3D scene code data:
-- begin --

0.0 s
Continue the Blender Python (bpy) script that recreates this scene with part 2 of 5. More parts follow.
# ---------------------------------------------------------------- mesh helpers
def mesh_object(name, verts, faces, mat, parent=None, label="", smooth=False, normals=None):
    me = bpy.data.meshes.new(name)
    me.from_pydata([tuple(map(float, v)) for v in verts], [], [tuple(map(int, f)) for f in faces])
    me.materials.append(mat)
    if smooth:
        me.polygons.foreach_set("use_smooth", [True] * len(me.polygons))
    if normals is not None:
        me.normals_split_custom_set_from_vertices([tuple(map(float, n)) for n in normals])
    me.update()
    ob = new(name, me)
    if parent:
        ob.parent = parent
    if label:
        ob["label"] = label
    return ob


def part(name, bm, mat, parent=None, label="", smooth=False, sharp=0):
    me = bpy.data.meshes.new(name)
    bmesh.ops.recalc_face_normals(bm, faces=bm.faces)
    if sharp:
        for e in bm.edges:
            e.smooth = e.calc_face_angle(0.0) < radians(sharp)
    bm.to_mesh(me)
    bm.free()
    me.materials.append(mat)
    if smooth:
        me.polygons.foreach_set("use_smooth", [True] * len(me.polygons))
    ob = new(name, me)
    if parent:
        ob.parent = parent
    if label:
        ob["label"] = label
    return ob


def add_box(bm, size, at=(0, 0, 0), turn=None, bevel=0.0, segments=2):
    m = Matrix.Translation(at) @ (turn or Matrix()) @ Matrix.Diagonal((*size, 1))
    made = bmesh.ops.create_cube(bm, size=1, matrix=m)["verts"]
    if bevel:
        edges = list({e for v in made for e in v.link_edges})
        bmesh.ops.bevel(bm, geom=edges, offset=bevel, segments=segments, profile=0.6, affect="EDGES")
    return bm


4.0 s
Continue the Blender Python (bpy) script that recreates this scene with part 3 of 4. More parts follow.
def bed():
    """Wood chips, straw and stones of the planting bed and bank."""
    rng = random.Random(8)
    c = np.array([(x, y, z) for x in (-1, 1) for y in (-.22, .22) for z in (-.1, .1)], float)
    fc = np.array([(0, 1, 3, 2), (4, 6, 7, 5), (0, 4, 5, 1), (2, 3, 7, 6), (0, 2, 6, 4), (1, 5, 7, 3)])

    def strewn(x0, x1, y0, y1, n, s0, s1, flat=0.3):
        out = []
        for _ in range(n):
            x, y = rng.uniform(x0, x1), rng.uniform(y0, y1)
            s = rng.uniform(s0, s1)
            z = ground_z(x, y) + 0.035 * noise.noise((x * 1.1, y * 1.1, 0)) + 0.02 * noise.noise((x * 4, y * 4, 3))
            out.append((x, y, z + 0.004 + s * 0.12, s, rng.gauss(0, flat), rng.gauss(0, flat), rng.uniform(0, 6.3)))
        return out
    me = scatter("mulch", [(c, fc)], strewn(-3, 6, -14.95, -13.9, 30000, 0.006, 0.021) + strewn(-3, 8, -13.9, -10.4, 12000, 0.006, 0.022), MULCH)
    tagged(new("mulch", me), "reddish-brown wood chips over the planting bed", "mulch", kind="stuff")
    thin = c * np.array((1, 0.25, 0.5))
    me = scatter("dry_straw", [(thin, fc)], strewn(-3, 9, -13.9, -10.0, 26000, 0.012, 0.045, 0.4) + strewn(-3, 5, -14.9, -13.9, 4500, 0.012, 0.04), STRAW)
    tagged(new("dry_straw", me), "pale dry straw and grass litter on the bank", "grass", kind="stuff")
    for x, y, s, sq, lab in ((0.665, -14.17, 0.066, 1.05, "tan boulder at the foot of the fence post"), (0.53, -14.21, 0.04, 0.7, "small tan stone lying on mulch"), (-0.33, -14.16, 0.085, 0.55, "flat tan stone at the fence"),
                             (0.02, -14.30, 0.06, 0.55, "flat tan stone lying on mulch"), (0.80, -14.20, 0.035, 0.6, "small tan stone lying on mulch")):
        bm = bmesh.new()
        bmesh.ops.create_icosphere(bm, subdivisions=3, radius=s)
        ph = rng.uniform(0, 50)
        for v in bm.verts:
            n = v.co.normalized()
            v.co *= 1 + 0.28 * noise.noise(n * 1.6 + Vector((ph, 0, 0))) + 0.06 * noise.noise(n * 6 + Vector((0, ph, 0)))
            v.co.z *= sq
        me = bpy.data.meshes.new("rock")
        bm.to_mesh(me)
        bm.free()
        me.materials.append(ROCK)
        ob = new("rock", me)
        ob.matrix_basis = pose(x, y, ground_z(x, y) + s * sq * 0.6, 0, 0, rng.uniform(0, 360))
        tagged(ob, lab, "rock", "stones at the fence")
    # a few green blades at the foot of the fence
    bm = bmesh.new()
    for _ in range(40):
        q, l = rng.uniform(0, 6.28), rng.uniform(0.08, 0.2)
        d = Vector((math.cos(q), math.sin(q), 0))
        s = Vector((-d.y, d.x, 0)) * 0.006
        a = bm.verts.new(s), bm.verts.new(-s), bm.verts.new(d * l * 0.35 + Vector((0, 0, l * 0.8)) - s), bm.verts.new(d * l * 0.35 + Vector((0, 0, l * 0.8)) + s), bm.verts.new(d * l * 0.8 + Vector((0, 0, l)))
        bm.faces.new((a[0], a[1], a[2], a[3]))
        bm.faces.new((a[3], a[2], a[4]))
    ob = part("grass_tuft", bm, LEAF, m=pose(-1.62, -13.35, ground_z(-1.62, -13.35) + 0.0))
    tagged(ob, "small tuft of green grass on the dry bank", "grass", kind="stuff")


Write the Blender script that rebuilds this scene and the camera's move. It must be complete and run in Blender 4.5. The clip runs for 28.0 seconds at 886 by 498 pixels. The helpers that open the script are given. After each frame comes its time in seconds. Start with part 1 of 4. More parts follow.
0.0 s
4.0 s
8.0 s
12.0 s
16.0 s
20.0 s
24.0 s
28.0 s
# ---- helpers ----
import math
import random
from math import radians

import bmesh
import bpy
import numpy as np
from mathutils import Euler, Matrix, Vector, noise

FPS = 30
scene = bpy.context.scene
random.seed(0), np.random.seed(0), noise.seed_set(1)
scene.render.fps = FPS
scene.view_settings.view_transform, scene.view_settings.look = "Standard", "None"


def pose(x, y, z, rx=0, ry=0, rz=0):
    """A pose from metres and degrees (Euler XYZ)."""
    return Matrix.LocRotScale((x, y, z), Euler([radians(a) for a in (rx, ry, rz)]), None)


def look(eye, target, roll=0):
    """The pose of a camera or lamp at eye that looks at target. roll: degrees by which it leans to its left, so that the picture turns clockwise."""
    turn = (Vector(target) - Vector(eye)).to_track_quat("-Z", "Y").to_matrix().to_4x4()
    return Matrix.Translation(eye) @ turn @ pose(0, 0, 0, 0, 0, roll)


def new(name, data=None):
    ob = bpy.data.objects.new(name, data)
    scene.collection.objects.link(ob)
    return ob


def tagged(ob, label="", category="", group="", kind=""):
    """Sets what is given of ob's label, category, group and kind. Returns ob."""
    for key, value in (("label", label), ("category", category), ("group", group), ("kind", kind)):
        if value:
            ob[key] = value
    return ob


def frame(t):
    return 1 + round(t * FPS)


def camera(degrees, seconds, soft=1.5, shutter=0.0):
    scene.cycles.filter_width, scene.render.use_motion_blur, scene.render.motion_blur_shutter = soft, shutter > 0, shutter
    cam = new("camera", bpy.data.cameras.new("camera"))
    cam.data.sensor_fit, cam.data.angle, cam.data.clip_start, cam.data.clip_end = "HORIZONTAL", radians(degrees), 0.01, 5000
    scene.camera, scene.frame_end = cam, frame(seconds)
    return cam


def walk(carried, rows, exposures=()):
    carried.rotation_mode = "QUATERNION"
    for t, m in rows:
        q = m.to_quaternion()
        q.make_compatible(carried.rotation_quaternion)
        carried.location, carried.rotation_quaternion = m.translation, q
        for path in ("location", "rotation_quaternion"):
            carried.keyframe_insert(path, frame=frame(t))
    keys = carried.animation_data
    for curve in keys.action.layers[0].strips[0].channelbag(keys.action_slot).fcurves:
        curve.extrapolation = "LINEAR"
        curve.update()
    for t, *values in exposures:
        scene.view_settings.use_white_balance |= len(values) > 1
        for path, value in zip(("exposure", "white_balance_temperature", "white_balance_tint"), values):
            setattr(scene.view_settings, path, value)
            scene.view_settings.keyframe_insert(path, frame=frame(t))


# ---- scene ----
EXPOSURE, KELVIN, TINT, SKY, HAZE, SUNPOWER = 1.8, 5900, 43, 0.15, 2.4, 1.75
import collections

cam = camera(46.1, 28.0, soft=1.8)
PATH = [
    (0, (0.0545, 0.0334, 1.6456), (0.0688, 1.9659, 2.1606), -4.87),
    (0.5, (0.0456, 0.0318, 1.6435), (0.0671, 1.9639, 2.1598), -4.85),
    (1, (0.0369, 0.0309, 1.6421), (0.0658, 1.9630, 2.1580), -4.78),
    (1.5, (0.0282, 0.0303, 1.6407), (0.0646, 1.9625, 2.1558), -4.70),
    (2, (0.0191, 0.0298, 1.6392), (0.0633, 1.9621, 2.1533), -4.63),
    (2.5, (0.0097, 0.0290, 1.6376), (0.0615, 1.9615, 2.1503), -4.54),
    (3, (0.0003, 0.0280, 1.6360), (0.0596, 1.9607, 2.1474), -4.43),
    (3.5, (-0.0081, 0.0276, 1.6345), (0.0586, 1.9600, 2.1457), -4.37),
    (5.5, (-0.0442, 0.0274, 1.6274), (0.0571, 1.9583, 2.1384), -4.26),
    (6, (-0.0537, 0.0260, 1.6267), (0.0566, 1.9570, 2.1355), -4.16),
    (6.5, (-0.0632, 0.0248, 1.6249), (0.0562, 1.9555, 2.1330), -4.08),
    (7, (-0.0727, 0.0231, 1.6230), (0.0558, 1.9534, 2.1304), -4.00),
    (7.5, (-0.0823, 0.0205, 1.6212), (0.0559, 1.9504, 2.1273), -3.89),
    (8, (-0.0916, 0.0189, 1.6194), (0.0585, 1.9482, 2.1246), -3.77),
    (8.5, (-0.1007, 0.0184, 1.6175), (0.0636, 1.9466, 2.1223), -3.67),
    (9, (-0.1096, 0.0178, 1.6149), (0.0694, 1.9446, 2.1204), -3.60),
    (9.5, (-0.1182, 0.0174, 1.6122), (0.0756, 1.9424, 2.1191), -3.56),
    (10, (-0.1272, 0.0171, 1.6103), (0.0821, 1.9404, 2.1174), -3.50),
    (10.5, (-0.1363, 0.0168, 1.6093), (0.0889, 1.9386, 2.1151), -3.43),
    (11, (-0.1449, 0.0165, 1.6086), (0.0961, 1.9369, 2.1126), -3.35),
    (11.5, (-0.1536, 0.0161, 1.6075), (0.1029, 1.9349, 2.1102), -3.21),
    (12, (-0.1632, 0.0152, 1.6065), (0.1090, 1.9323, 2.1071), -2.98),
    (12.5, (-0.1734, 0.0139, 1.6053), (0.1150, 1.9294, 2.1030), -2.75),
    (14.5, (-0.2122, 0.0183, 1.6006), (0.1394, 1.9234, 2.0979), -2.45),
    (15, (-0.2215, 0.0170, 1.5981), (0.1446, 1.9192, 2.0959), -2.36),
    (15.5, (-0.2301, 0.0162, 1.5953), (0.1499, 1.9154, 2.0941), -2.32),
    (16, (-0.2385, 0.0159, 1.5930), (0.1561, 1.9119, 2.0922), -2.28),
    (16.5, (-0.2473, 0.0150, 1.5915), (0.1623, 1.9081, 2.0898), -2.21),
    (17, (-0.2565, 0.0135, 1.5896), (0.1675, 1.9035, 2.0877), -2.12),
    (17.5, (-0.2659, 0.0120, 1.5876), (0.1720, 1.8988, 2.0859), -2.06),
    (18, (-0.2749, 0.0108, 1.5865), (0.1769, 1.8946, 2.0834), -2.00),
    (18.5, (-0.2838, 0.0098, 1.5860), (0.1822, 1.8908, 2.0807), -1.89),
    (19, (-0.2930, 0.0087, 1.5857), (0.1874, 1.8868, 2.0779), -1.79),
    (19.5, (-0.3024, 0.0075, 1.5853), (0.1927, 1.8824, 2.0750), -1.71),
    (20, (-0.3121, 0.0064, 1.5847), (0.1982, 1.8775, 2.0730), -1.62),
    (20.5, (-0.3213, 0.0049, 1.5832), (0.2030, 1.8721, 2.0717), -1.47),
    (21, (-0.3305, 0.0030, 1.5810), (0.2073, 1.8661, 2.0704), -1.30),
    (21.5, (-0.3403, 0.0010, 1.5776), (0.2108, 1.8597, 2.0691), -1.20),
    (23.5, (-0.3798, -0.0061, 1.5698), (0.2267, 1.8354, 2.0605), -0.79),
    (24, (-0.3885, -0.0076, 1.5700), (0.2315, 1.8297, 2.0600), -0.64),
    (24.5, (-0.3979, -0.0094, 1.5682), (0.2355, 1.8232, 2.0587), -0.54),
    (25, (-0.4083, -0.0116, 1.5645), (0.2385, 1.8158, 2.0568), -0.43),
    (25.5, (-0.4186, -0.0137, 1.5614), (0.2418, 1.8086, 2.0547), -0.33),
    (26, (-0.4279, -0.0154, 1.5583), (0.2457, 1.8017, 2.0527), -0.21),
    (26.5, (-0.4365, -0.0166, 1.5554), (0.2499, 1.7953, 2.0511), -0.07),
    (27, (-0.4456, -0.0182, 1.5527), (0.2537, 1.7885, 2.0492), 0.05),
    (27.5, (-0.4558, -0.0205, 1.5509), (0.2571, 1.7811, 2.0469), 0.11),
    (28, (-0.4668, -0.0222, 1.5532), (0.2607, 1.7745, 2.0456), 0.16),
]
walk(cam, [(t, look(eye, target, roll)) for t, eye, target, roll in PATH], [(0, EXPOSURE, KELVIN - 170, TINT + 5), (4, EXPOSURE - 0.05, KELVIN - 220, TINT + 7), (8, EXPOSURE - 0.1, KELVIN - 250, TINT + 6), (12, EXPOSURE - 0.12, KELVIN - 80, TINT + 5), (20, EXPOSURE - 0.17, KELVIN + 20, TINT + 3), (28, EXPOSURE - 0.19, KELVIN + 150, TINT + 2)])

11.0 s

-- end --

#### Requirements:
Extract and reproduce exactly the lines opening with the line containing "shutter > 0, shutter" and closing with the line containing "setattr(scene.view_settings, path, value)", inclusive.

#### The completed task:
    scene.cycles.filter_width, scene.render.use_motion_blur, scene.render.motion_blur_shutter = soft, shutter > 0, shutter
    cam = new("camera", bpy.data.cameras.new("camera"))
    cam.data.sensor_fit, cam.data.angle, cam.data.clip_start, cam.data.clip_end = "HORIZONTAL", radians(degrees), 0.01, 5000
    scene.camera, scene.frame_end = cam, frame(seconds)
    return cam


def walk(carried, rows, exposures=()):
    carried.rotation_mode = "QUATERNION"
    for t, m in rows:
        q = m.to_quaternion()
        q.make_compatible(carried.rotation_quaternion)
        carried.location, carried.rotation_quaternion = m.translation, q
        for path in ("location", "rotation_quaternion"):
            carried.keyframe_insert(path, frame=frame(t))
    keys = carried.animation_data
    for curve in keys.action.layers[0].strips[0].channelbag(keys.action_slot).fcurves:
        curve.extrapolation = "LINEAR"
        curve.update()
    for t, *values in exposures:
        scene.view_settings.use_white_balance |= len(values) > 1
        for path, value in zip(("exposure", "white_balance_temperature", "white_balance_tint"), values):
            setattr(scene.view_settings, path, value)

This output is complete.